◆ Written request: Repeat each entry as written, dropping any picture you find.

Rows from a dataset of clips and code
========

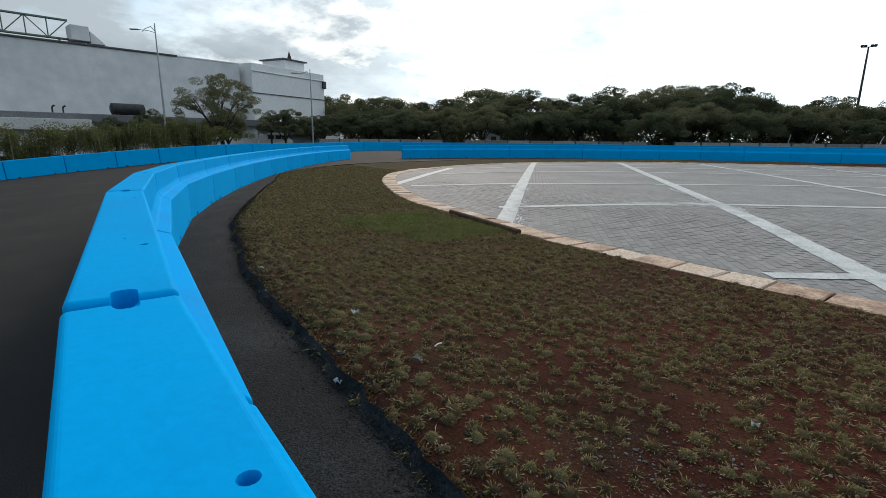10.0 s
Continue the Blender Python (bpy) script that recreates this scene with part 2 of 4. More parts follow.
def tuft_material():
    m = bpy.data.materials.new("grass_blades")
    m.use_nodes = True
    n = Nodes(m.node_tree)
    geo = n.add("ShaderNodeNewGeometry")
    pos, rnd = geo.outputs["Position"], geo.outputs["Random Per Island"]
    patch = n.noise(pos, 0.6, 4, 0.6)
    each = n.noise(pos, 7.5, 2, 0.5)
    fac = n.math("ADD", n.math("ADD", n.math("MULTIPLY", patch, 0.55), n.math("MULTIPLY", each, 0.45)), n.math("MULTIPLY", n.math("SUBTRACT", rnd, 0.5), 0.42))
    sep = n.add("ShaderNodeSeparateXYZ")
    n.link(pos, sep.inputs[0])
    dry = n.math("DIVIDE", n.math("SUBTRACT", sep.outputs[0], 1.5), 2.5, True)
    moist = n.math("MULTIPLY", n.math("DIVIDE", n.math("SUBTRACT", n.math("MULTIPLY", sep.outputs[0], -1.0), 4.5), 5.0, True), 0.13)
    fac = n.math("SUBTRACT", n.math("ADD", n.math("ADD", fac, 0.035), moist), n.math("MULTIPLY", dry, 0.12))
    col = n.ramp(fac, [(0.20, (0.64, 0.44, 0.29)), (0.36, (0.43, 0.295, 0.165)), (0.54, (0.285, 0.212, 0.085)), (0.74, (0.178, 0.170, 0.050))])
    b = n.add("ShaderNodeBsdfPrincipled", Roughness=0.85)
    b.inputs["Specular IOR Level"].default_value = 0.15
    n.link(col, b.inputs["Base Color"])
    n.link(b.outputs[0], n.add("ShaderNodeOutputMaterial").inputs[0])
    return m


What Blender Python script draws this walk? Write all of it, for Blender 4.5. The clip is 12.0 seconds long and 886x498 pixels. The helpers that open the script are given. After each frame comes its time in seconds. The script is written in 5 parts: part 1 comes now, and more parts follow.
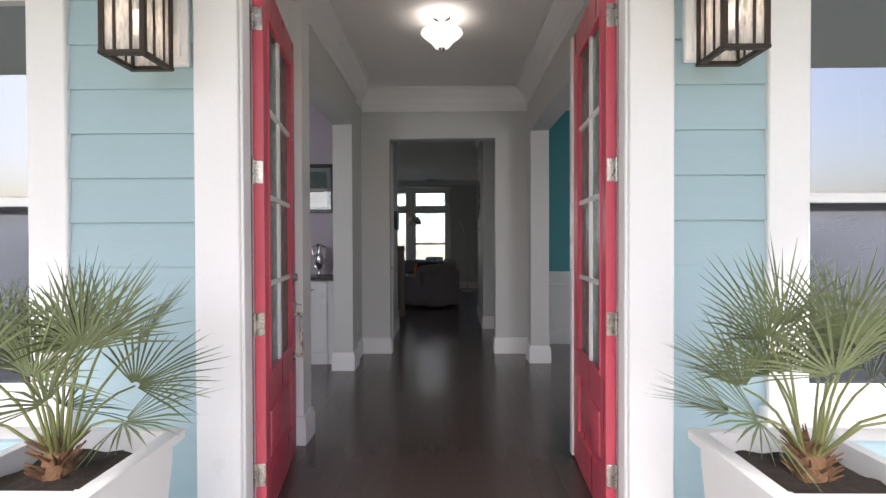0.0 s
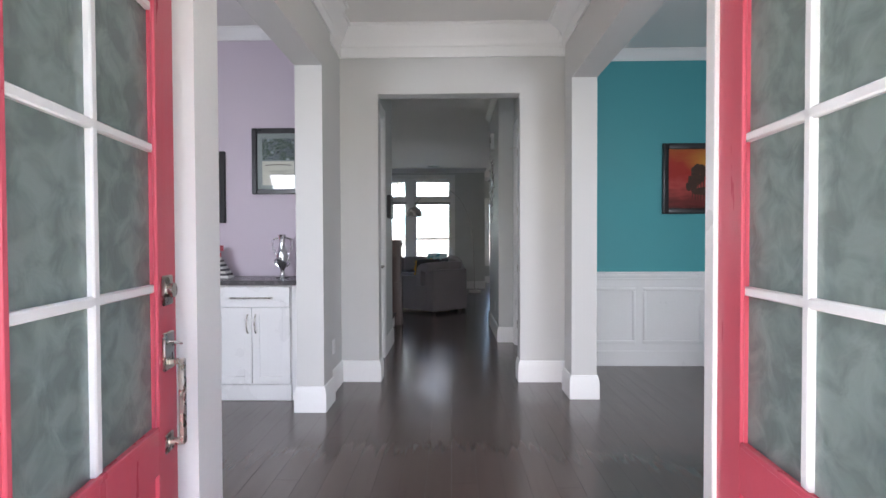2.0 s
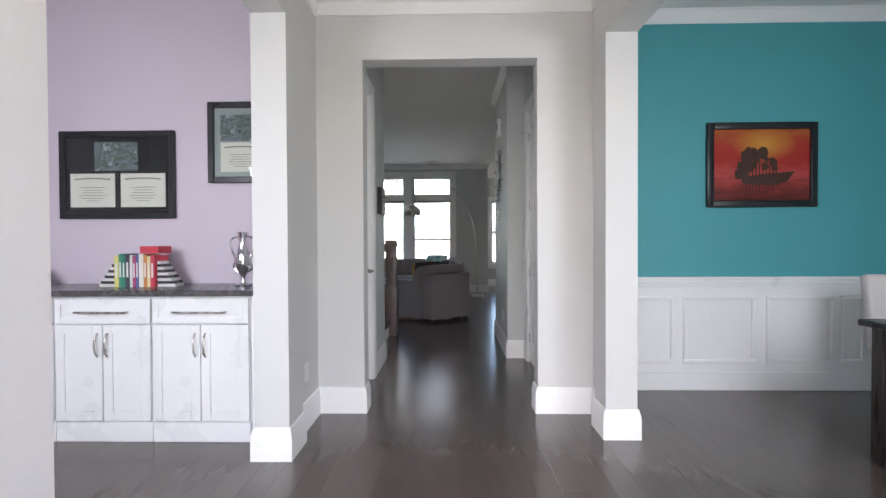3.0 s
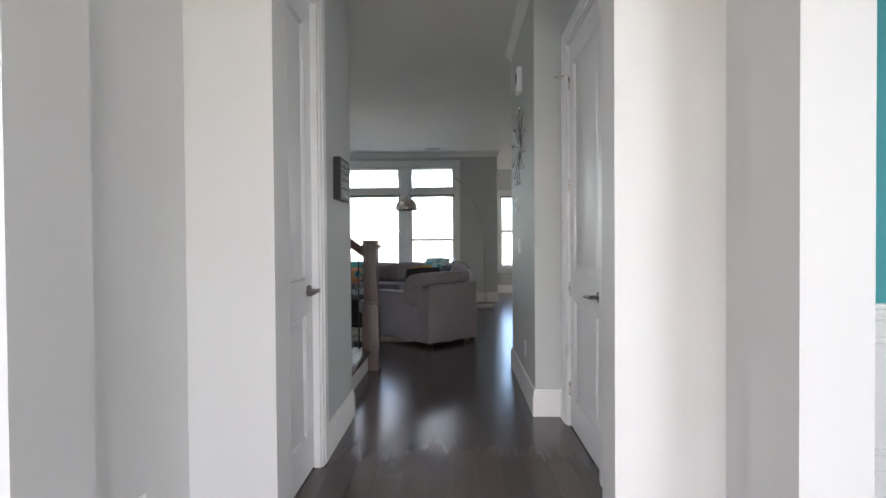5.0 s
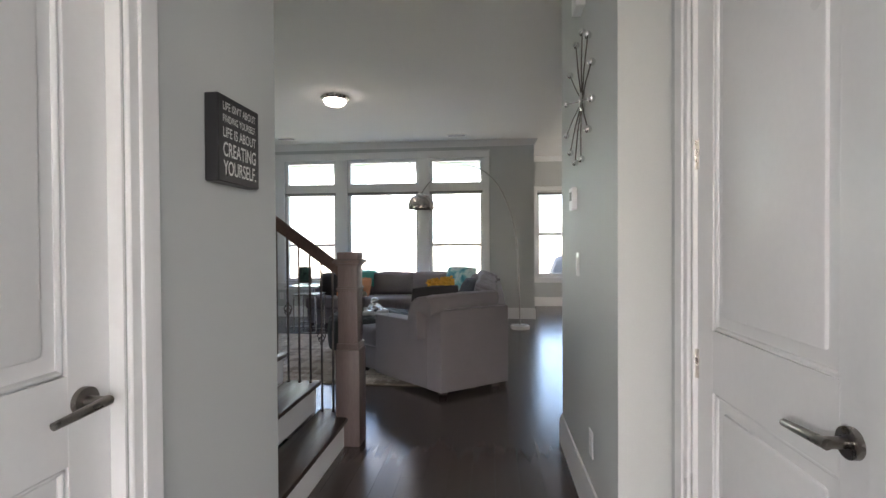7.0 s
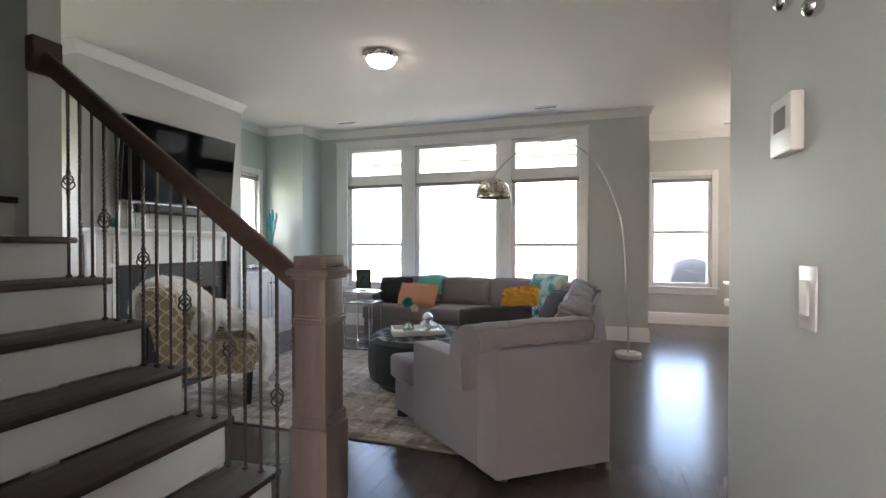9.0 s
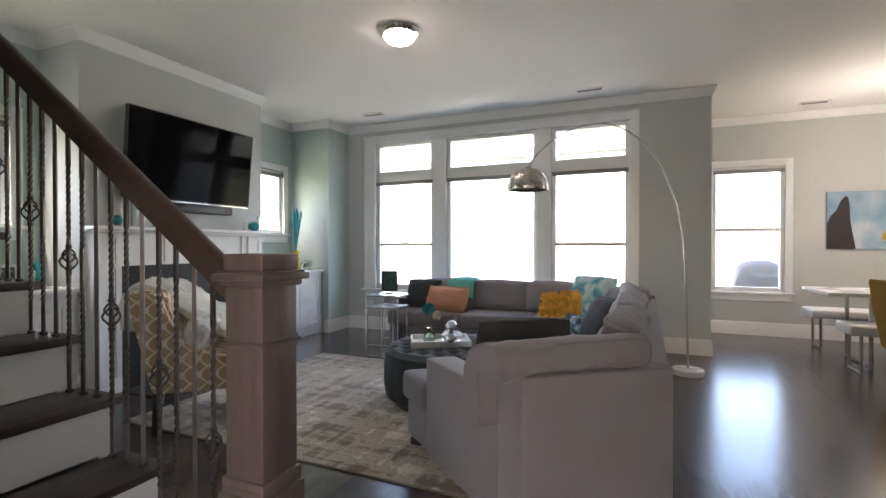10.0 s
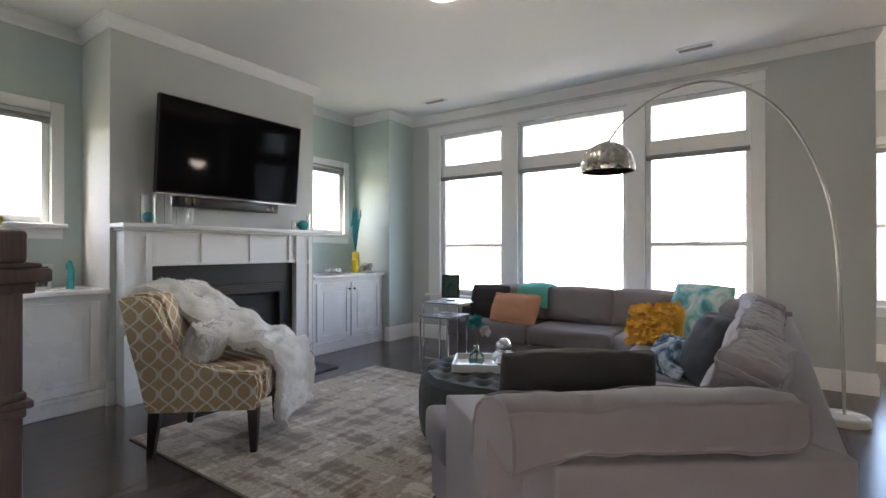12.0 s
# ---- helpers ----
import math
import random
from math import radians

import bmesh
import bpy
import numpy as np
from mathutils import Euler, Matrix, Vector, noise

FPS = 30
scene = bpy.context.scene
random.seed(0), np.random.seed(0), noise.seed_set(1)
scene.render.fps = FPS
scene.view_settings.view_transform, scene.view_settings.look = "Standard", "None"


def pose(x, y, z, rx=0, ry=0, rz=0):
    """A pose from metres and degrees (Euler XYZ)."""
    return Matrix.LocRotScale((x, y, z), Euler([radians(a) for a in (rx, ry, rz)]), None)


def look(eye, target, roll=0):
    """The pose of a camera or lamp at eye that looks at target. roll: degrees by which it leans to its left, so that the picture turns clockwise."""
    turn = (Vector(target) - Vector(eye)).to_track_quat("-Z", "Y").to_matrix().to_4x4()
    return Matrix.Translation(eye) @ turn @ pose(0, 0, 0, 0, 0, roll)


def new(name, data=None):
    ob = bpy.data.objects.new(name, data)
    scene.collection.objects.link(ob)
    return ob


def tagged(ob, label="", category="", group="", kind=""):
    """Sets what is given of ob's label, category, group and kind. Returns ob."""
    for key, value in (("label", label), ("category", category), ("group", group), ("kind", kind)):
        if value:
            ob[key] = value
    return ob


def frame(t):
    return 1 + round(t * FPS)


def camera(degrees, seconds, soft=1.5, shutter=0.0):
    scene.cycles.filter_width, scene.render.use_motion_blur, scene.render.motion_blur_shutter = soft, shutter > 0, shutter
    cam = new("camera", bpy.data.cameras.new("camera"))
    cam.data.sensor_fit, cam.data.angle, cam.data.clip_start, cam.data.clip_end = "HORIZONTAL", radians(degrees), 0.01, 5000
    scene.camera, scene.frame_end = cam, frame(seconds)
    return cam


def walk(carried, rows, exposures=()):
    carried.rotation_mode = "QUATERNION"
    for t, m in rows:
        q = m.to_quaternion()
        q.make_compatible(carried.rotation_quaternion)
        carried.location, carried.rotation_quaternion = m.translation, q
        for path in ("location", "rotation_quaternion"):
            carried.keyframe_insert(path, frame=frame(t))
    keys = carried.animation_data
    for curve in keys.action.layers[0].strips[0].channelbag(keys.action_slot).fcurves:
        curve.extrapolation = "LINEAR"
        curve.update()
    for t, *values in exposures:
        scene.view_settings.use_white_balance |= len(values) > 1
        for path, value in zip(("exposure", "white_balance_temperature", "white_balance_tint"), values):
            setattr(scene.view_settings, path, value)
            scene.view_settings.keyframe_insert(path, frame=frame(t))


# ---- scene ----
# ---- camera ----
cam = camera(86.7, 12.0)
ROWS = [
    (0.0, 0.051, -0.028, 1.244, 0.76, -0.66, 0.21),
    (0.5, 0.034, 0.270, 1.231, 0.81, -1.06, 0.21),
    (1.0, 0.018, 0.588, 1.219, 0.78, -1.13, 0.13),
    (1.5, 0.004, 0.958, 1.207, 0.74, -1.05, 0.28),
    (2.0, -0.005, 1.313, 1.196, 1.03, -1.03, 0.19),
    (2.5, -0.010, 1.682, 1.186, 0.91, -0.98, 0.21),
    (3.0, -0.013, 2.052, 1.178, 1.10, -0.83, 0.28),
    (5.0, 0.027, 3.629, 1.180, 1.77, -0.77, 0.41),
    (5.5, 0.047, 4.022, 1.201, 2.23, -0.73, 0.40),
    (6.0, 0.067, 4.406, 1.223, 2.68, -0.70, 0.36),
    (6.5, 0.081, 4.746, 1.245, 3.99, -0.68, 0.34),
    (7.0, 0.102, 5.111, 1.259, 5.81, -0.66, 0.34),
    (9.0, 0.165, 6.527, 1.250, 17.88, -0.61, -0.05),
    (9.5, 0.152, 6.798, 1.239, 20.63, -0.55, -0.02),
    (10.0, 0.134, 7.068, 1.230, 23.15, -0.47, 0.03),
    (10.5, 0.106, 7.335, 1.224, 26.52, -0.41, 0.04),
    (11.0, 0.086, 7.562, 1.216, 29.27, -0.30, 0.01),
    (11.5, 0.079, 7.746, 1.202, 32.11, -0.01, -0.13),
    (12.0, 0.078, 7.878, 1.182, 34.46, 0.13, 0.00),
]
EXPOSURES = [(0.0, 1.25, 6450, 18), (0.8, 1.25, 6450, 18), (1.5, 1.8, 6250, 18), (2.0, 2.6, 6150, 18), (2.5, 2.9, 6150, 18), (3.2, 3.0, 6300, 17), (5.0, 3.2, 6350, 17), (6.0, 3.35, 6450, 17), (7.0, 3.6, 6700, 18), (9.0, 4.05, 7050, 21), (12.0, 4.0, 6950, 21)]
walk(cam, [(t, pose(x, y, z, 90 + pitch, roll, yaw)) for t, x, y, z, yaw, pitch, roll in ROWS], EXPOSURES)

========

◆ Correct response:
10.0 s
Continue the Blender Python (bpy) script that recreates this scene with part 2 of 4. More parts follow.
def tuft_material():
    m = bpy.data.materials.new("grass_blades")
    m.use_nodes = True
    n = Nodes(m.node_tree)
    geo = n.add("ShaderNodeNewGeometry")
    pos, rnd = geo.outputs["Position"], geo.outputs["Random Per Island"]
    patch = n.noise(pos, 0.6, 4, 0.6)
    each = n.noise(pos, 7.5, 2, 0.5)
    fac = n.math("ADD", n.math("ADD", n.math("MULTIPLY", patch, 0.55), n.math("MULTIPLY", each, 0.45)), n.math("MULTIPLY", n.math("SUBTRACT", rnd, 0.5), 0.42))
    sep = n.add("ShaderNodeSeparateXYZ")
    n.link(pos, sep.inputs[0])
    dry = n.math("DIVIDE", n.math("SUBTRACT", sep.outputs[0], 1.5), 2.5, True)
    moist = n.math("MULTIPLY", n.math("DIVIDE", n.math("SUBTRACT", n.math("MULTIPLY", sep.outputs[0], -1.0), 4.5), 5.0, True), 0.13)
    fac = n.math("SUBTRACT", n.math("ADD", n.math("ADD", fac, 0.035), moist), n.math("MULTIPLY", dry, 0.12))
    col = n.ramp(fac, [(0.20, (0.64, 0.44, 0.29)), (0.36, (0.43, 0.295, 0.165)), (0.54, (0.285, 0.212, 0.085)), (0.74, (0.178, 0.170, 0.050))])
    b = n.add("ShaderNodeBsdfPrincipled", Roughness=0.85)
    b.inputs["Specular IOR Level"].default_value = 0.15
    n.link(col, b.inputs["Base Color"])
    n.link(b.outputs[0], n.add("ShaderNodeOutputMaterial").inputs[0])
    return m


What Blender Python script draws this walk? Write all of it, for Blender 4.5. The clip is 12.0 seconds long and 886x498 pixels. The helpers that open the script are given. After each frame comes its time in seconds. The script is written in 5 parts: part 1 comes now, and more parts follow.
0.0 s
2.0 s
3.0 s
5.0 s
7.0 s
9.0 s
10.0 s
12.0 s
# ---- helpers ----
import math
import random
from math import radians

import bmesh
import bpy
import numpy as np
from mathutils import Euler, Matrix, Vector, noise

FPS = 30
scene = bpy.context.scene
random.seed(0), np.random.seed(0), noise.seed_set(1)
scene.render.fps = FPS
scene.view_settings.view_transform, scene.view_settings.look = "Standard", "None"


def pose(x, y, z, rx=0, ry=0, rz=0):
    """A pose from metres and degrees (Euler XYZ)."""
    return Matrix.LocRotScale((x, y, z), Euler([radians(a) for a in (rx, ry, rz)]), None)


def look(eye, target, roll=0):
    """The pose of a camera or lamp at eye that looks at target. roll: degrees by which it leans to its left, so that the picture turns clockwise."""
    turn = (Vector(target) - Vector(eye)).to_track_quat("-Z", "Y").to_matrix().to_4x4()
    return Matrix.Translation(eye) @ turn @ pose(0, 0, 0, 0, 0, roll)


def new(name, data=None):
    ob = bpy.data.objects.new(name, data)
    scene.collection.objects.link(ob)
    return ob


def tagged(ob, label="", category="", group="", kind=""):
    """Sets what is given of ob's label, category, group and kind. Returns ob."""
    for key, value in (("label", label), ("category", category), ("group", group), ("kind", kind)):
        if value:
            ob[key] = value
    return ob


def frame(t):
    return 1 + round(t * FPS)


def camera(degrees, seconds, soft=1.5, shutter=0.0):
    scene.cycles.filter_width, scene.render.use_motion_blur, scene.render.motion_blur_shutter = soft, shutter > 0, shutter
    cam = new("camera", bpy.data.cameras.new("camera"))
    cam.data.sensor_fit, cam.data.angle, cam.data.clip_start, cam.data.clip_end = "HORIZONTAL", radians(degrees), 0.01, 5000
    scene.camera, scene.frame_end = cam, frame(seconds)
    return cam


def walk(carried, rows, exposures=()):
    carried.rotation_mode = "QUATERNION"
    for t, m in rows:
        q = m.to_quaternion()
        q.make_compatible(carried.rotation_quaternion)
        carried.location, carried.rotation_quaternion = m.translation, q
        for path in ("location", "rotation_quaternion"):
            carried.keyframe_insert(path, frame=frame(t))
    keys = carried.animation_data
    for curve in keys.action.layers[0].strips[0].channelbag(keys.action_slot).fcurves:
        curve.extrapolation = "LINEAR"
        curve.update()
    for t, *values in exposures:
        scene.view_settings.use_white_balance |= len(values) > 1
        for path, value in zip(("exposure", "white_balance_temperature", "white_balance_tint"), values):
            setattr(scene.view_settings, path, value)
            scene.view_settings.keyframe_insert(path, frame=frame(t))


# ---- scene ----
# ---- camera ----
cam = camera(86.7, 12.0)
ROWS = [
    (0.0, 0.051, -0.028, 1.244, 0.76, -0.66, 0.21),
    (0.5, 0.034, 0.270, 1.231, 0.81, -1.06, 0.21),
    (1.0, 0.018, 0.588, 1.219, 0.78, -1.13, 0.13),
    (1.5, 0.004, 0.958, 1.207, 0.74, -1.05, 0.28),
    (2.0, -0.005, 1.313, 1.196, 1.03, -1.03, 0.19),
    (2.5, -0.010, 1.682, 1.186, 0.91, -0.98, 0.21),
    (3.0, -0.013, 2.052, 1.178, 1.10, -0.83, 0.28),
    (5.0, 0.027, 3.629, 1.180, 1.77, -0.77, 0.41),
    (5.5, 0.047, 4.022, 1.201, 2.23, -0.73, 0.40),
    (6.0, 0.067, 4.406, 1.223, 2.68, -0.70, 0.36),
    (6.5, 0.081, 4.746, 1.245, 3.99, -0.68, 0.34),
    (7.0, 0.102, 5.111, 1.259, 5.81, -0.66, 0.34),
    (9.0, 0.165, 6.527, 1.250, 17.88, -0.61, -0.05),
    (9.5, 0.152, 6.798, 1.239, 20.63, -0.55, -0.02),
    (10.0, 0.134, 7.068, 1.230, 23.15, -0.47, 0.03),
    (10.5, 0.106, 7.335, 1.224, 26.52, -0.41, 0.04),
    (11.0, 0.086, 7.562, 1.216, 29.27, -0.30, 0.01),
    (11.5, 0.079, 7.746, 1.202, 32.11, -0.01, -0.13),
    (12.0, 0.078, 7.878, 1.182, 34.46, 0.13, 0.00),
]
EXPOSURES = [(0.0, 1.25, 6450, 18), (0.8, 1.25, 6450, 18), (1.5, 1.8, 6250, 18), (2.0, 2.6, 6150, 18), (2.5, 2.9, 6150, 18), (3.2, 3.0, 6300, 17), (5.0, 3.2, 6350, 17), (6.0, 3.35, 6450, 17), (7.0, 3.6, 6700, 18), (9.0, 4.05, 7050, 21), (12.0, 4.0, 6950, 21)]
walk(cam, [(t, pose(x, y, z, 90 + pitch, roll, yaw)) for t, x, y, z, yaw, pitch, roll in ROWS], EXPOSURES)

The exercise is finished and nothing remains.